This article clrearly shows the anti-Chinese agenda supported by the Western media. DW describes the US activity aimed to build anti-China alliances as a “contstructive role ” in the region.
Originally appeared at DW, translated by Karin exclusively for SouthFront
Although Chinas disputes with its neighbors in the South China Sea and its man-made islands are not official theme of the APEC summit, the United States shall ensure that it remains in the minds of all those involved.
Immediately after his arrival in the Philippines US President Obama reaffirmed the “shared commitment (of the Philippines and the United States) to ensure safety in the waters of the region and the freedom of navigation”. Obama remarked after he went in Manila aboard a ship of the Philippine Navy (a frigate, which had previously been a ship of the US Coast Guard Service).
He also announced the approval of 250 million US dollars “financial support for maritime security” to the Southeast Asian allies of the United States, as well as the delivery of two additional vessels from US stocks to Manila. One is a research vessel for measuring the Philippine territorial waters and an additional US Coast Guard ship. All this is “part of our comprehensive plan, to support our allies and partners in that region to strengthen the field of maritime security.”
USA shows clear position
Even before Obama’s arrival in the Philippines, his National Security Advisor Susan Rice had said, according to AFP, that the territorial dispute in the South China Sea would be “a key issue” in Obamas Southeast Asia trip. In addition, the USA had showed last week with over flights of long-range bombers over the Spratly area and in the last month with the passage through of a US destroyer, that they wouldn’t accept any restrictions of the international maritime and airspace in the South China Sea by Chinese territorial claims or the creation of artificial islands.
Before the summit, the Philippines had agreed with Chinas desire to exclude “controversial issues” during the summit in order to ensure a “smooth and successful visit” of President Xi Jinping. According to a statement of the Philippine Foreign Ministry, the Foreign Ministers of both countries had agreed that the APEC summit “as an Economic Forum is not the appropriate framework for the discussion of security issues.”
Beijing: “Have exercised great restraint “
Nevertheless, even Beijing felt compelled to clarify its point of view on the territorial dispute shortly before the summit: “The Chinese government has the right and ability to obtain those reefs and islands under Chinese control, which are illegally occupied by neighboring countries, but we did not do that. We practiced great restraint in order to maintain peace and stability in the South China Sea,” Foreign Minister Liu Zhenmin announced according to Reuters.
China sees itself being challenged in the South China Sea not only by the foreign policy position and military presence of the Americans. Additionally there are the legal steps that Manila has taken. 2013 the Philippines asked the International Court of Arbitration in The Hague to clarify the disputes with China.

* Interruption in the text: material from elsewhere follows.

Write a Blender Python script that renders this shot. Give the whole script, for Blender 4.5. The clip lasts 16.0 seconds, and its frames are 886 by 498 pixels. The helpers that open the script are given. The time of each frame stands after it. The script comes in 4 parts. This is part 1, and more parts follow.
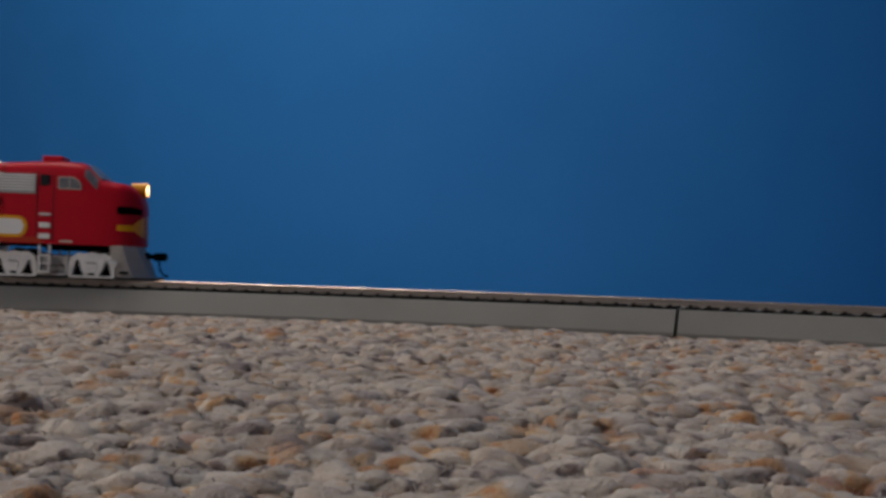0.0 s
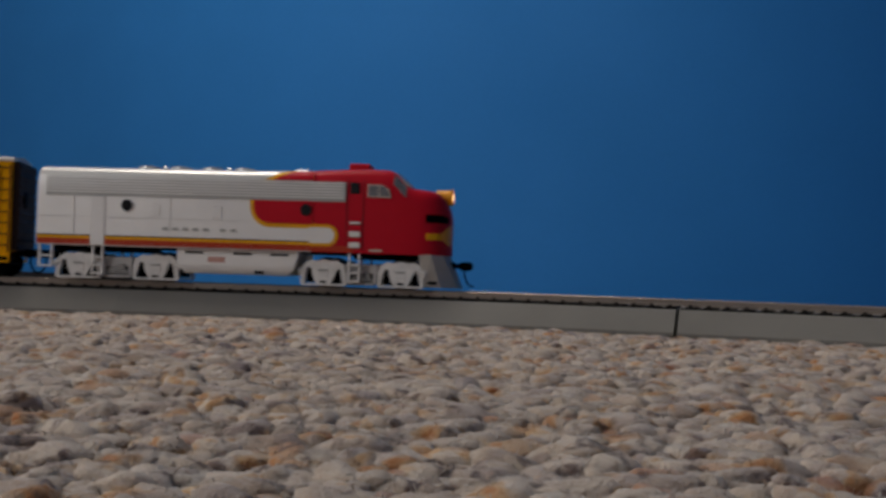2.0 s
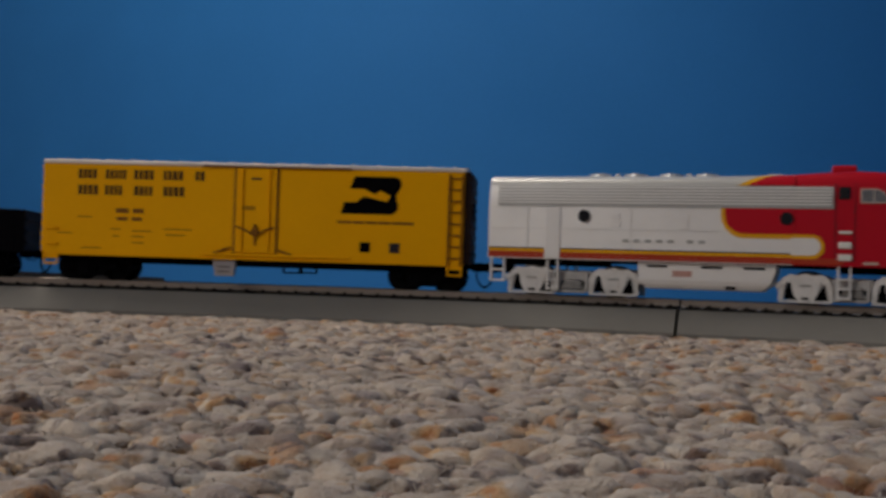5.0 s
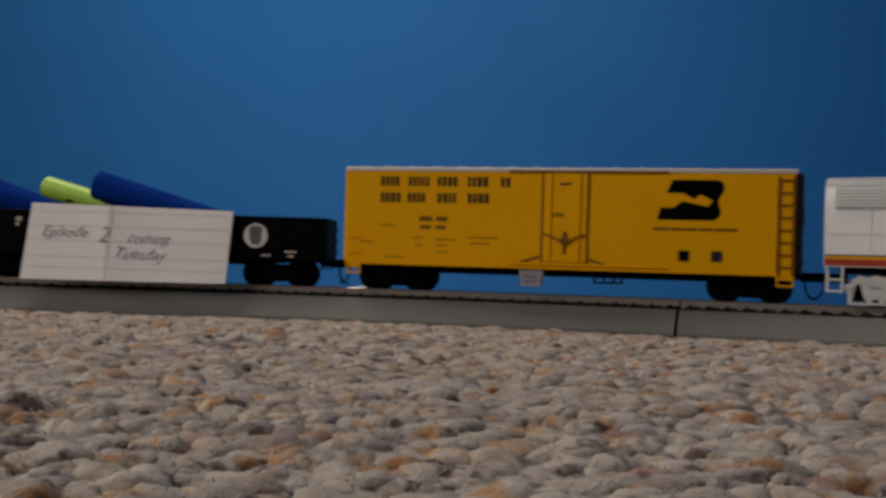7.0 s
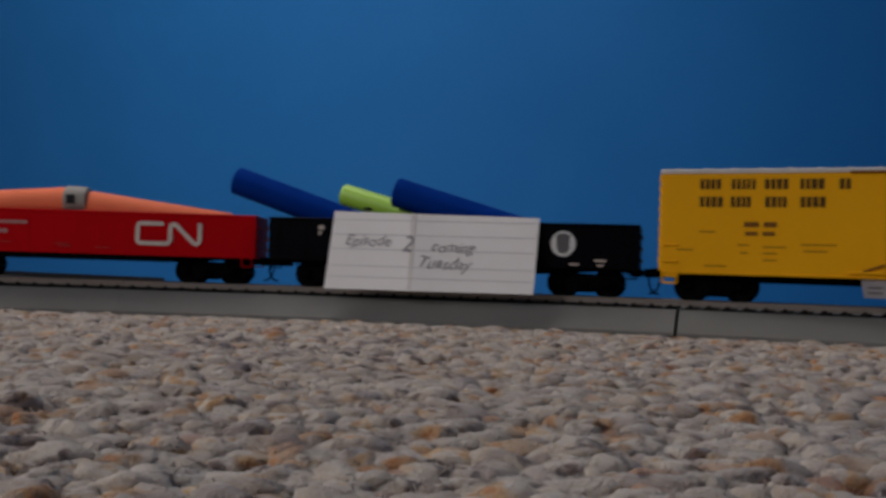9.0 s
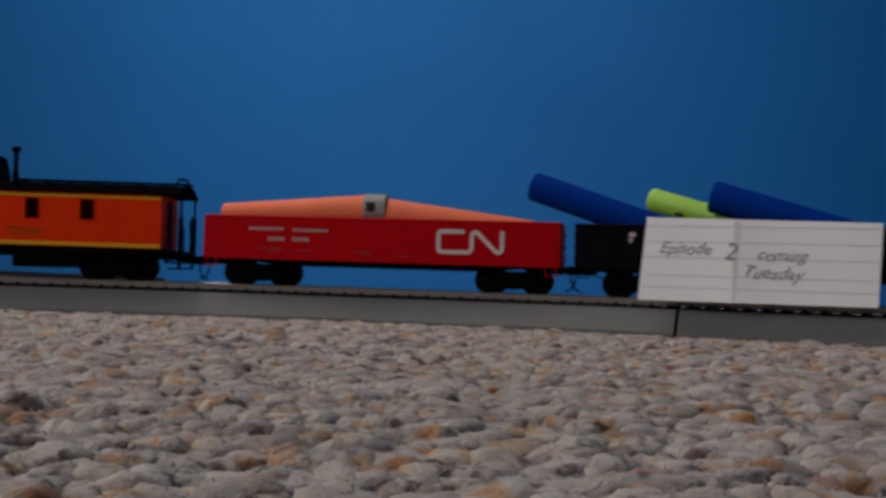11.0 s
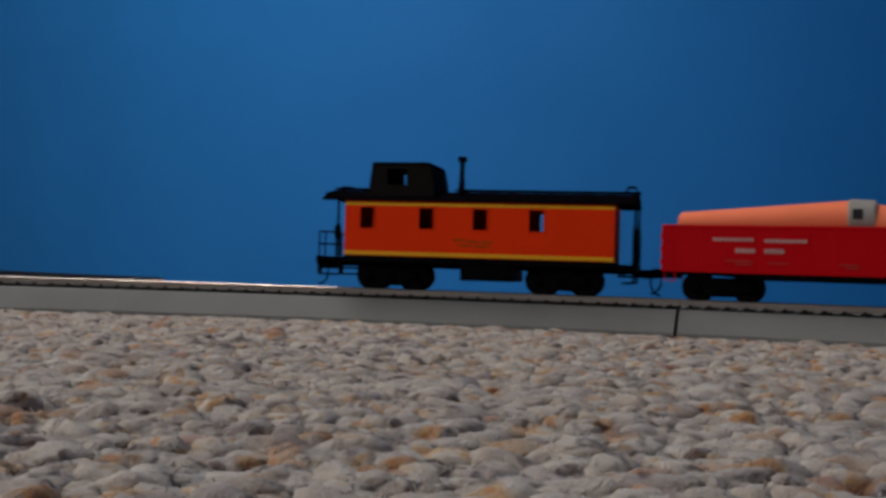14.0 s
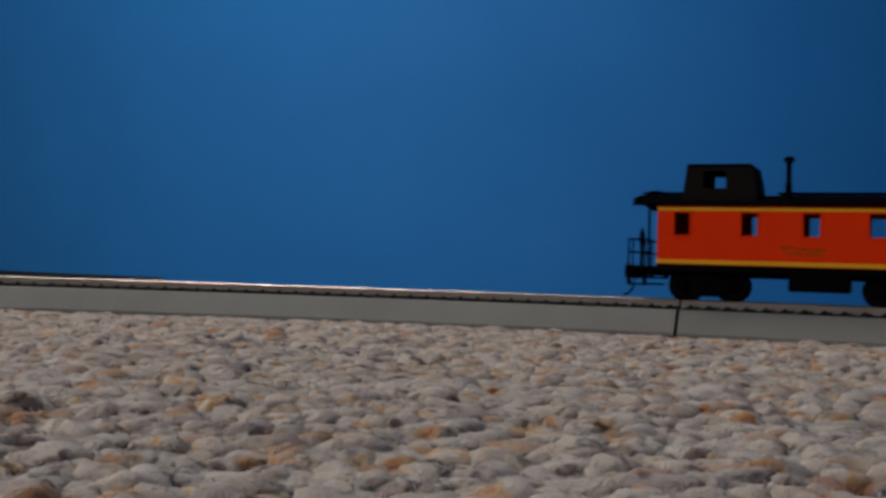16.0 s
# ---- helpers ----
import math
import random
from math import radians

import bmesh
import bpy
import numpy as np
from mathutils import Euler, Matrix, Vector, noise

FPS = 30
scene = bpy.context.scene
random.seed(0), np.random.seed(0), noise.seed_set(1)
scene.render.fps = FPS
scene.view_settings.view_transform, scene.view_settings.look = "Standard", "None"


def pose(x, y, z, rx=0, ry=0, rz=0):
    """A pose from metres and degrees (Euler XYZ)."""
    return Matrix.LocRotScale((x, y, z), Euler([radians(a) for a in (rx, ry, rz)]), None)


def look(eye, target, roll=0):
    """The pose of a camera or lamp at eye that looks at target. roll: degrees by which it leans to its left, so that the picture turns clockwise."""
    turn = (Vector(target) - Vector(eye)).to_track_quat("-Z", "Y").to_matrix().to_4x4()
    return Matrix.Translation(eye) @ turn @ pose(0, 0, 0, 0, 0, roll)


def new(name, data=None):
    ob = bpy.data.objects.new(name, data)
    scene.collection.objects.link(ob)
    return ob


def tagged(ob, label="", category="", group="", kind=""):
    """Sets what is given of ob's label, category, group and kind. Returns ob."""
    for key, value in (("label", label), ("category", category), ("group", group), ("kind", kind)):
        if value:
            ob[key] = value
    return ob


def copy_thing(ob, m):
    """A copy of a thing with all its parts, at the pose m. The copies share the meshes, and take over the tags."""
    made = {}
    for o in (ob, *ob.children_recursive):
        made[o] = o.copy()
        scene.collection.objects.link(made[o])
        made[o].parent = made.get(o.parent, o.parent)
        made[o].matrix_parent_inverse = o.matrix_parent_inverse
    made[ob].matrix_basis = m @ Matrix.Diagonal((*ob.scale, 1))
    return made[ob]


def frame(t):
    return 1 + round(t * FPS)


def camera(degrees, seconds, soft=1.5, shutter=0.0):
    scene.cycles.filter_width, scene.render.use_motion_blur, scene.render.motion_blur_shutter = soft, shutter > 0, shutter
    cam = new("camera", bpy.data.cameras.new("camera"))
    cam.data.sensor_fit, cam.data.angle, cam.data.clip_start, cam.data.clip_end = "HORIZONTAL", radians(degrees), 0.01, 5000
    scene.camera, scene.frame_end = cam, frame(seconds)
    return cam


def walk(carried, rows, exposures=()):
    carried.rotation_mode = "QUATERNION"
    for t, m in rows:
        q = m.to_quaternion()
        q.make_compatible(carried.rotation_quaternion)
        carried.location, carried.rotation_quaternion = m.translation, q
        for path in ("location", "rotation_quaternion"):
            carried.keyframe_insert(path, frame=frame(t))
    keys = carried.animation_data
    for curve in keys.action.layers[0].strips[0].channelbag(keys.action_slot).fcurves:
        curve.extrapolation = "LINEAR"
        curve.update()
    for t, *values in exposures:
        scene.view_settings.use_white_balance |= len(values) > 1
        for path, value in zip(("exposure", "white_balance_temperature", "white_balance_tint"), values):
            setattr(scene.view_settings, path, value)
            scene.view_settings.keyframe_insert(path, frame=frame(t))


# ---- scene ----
# ---- camera ----
RAIL = 0.0124                      # height of the rail tops over the carpet
CX, CY, RAD = -0.1438, -0.2631, 0.7304   # the loop and its radius
EYE = look((0, 0, RAIL + 0.0088), (0, math.cos(0.0184), RAIL + 0.0088 + math.sin(0.0184)), math.degrees(0.0313))
cam = camera(43.82, 16.0, soft=3.2, shutter=0.5)
walk(cam, [(0.0, EYE), (16.0, EYE)], exposures=[(0.0, 0.0, 6350, 10), (3.0, 0.0, 6600, 10), (7.0, 0.0, 6800, 10), (9.0, -0.14, 6100, 10), (11.4, -0.02, 6050, 9), (12.5, 0.09, 6000, 8), (14.0, 0.14, 6050, 7), (15.0, 0.24, 6200, 8), (16.0, 0.14, 6200, 8)])

# ---- light ----
world = bpy.data.worlds.new("overcast_sky")
scene.world = world
world.use_nodes = True
sky = world.node_tree.nodes.new("ShaderNodeTexSky")
sky.sky_type, sky.sun_disc = "NISHITA", False
sky.sun_elevation, sky.sun_rotation = radians(35), radians(60)
world.node_tree.links.new(sky.outputs[0], world.node_tree.nodes["Background"].inputs[0])
world.node_tree.nodes["Background"].inputs[1].default_value = 0.08
scene.view_settings.exposure = 0.0
WEST, SOUTH = -1.1, -2.0
WIN = (-1.00, -0.10, 0.30, 1.10)           # the window behind the camera, in the west wall: y from, to, z from, to
day_data = bpy.data.lights.new("window_daylight", "AREA")
day_data.shape, day_data.size, day_data.size_y, day_data.energy = "RECTANGLE", WIN[1] - WIN[0] - 0.1, WIN[3] - WIN[2] - 0.1, 10.0
day_data.color = (1.0, 0.97, 0.95)
day = new("window_daylight", day_data)
day.matrix_world = look((WEST - 0.03, (WIN[0] + WIN[1]) / 2, (WIN[2] + WIN[3]) / 2), (0, (WIN[0] + WIN[1]) / 2, (WIN[2] + WIN[3]) / 2))
LAMP = (-0.36, 0.60, 1.05)
lamp_data = bpy.data.lights.new("pendant_lamp_light", "AREA")
lamp_data.shape, lamp_data.size, lamp_data.energy = "DISK", 0.3, 4.3
lamp_data.color = (1.0, 0.93, 0.84)
lamp = new("pendant_lamp_light", lamp_data)
lamp.location = (LAMP[0], LAMP[1], LAMP[2] - 0.075)


# ---- materials ----
def mat(name, color, rough=0.5, metal=0.0, var=0.12, scale=60.0, bump=0.0, fine=900.0, spec=0.5, color2=None, emit=None):
    """A painted or moulded surface: two scales of variation and fine relief, in object space."""
    m = bpy.data.materials.new(name)
    m.use_nodes = True
    nt = m.node_tree
    b = nt.nodes["Principled BSDF"]
    b.inputs["Roughness"].default_value, b.inputs["Metallic"].default_value = rough, metal
    b.inputs["Specular IOR Level"].default_value = spec
    tc = nt.nodes.new("ShaderNodeTexCoord")
    n1, n2 = nt.nodes.new("ShaderNodeTexNoise"), nt.nodes.new("ShaderNodeTexNoise")
    n1.inputs["Scale"].default_value, n2.inputs["Scale"].default_value = scale, fine
    n1.inputs["Detail"].default_value = n2.inputs["Detail"].default_value = 4
    for n in (n1, n2):
        nt.links.new(tc.outputs["Object"], n.inputs["Vector"])
    ramp = nt.nodes.new("ShaderNodeMix")
    ramp.data_type = "RGBA"
    c2 = color2 or tuple(c * (1 - 2 * var) for c in color)
    ramp.inputs[6].default_value, ramp.inputs[7].default_value = (*color, 1), (*c2, 1)
    add = nt.nodes.new("ShaderNodeMath")
    add.operation = "MULTIPLY_ADD"
    nt.links.new(n1.outputs["Fac"], add.inputs[0])
    add.inputs[1].default_value = 1.6
    sub = nt.nodes.new("ShaderNodeMath")
    sub.operation = "MULTIPLY_ADD"
    nt.links.new(n2.outputs["Fac"], sub.inputs[0])
    sub.inputs[1].default_value, sub.inputs[2].default_value = 0.8, -0.7
    nt.links.new(sub.outputs[0], add.inputs[2])
    add.use_clamp = True
    nt.links.new(add.outputs[0], ramp.inputs[0])
    nt.links.new(ramp.outputs[2], b.inputs["Base Color"])
    rr = nt.nodes.new("ShaderNodeMath")
    rr.operation = "MULTIPLY_ADD"
    nt.links.new(n1.outputs["Fac"], rr.inputs[0])
    rr.inputs[1].default_value, rr.inputs[2].default_value = 0.25, rough - 0.125
    rr.use_clamp = True
    nt.links.new(rr.outputs[0], b.inputs["Roughness"])
    if bump:
        bp = nt.nodes.new("ShaderNodeBump")
        bp.inputs["Strength"].default_value, bp.inputs["Distance"].default_value = bump, 0.0004
        nt.links.new(n2.outputs["Fac"], bp.inputs["Height"])
        nt.links.new(bp.outputs[0], b.inputs["Normal"])
    if emit:
        b.inputs["Emission Color"].default_value, b.inputs["Emission Strength"].default_value = (*emit[0], 1), emit[1]
    return m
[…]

The Court has recently affirmed its jurisdiction for a total of seven cases that have been filed by Manila in the context of UNCLOS (UNCLOS). China’s decision not to participate in the process doesn’t change the jurisdiction of the court, according to the judges in The Hague. Contrary China insists on its position that any dispute can only be bilateral settled.
China’s blurred policy
International law experts are pointing out that China is deliberately vague in formulating its claims. Beijing has not yet announced an official twelve-mile zone around its man-made islands nor registered the area within the so-called “nine-strokes-line” officially as its territory.
“The Chinese government refers to international law and the Law of the Sea, when its territorial sovereignty in the South China Sea seems violated or threatened,” says Michael Swaine of the US Institute Carnegie Endowment for International Peace, to the DW. “But Beijing does not define specifically what his legal claims are in the South China Sea. It is precisely this uncertainty that worries the Americans.”
And even if the subject is not part of the official APEC agenda, everyone knows that these questions are still outstanding, says Zachary Abuza from the National War College in Washington. “The Philippines will not incite China. But it is clear that the US will raise the issue in the course of their campaign for an international order based on norms and laws”.
Beijing feels provoked by Manila going to court
China sees Manila going to the Court of Arbitration as an obstacle to the solution. The legal dispute initiated from Manila is “a hindrance that delays the improvement and development of Sino-Philippine relations,” it says on the website of the Chinese Foreign Ministry, cited by Reuters. He continued: “We do not want the knot tightened even tighter, it is up to the Philippine side to loosen the knot or to solve.”
Southeast Asia expert Abuza believes that the case brought by Manila processes a serious challenge for Beijing’s position in the South China Sea. “No neighbor there can offer resistance to China, neither military nor with coastal protection. But from the standpoint of an international law solution China is clearly on the defensive,” says Abuza.
Meanwhile also Indonesia, which had restrained itself from the territorial dispute; considers taking legal action. China’s “nine-strokes-line” also includes the Indonesian Natuna Islands northwest of Borneo. The Indonesian security minister Luhut Panjaitan said recently, Indonesia could take the matter to an international court if the dialogue with Beijing should not progress.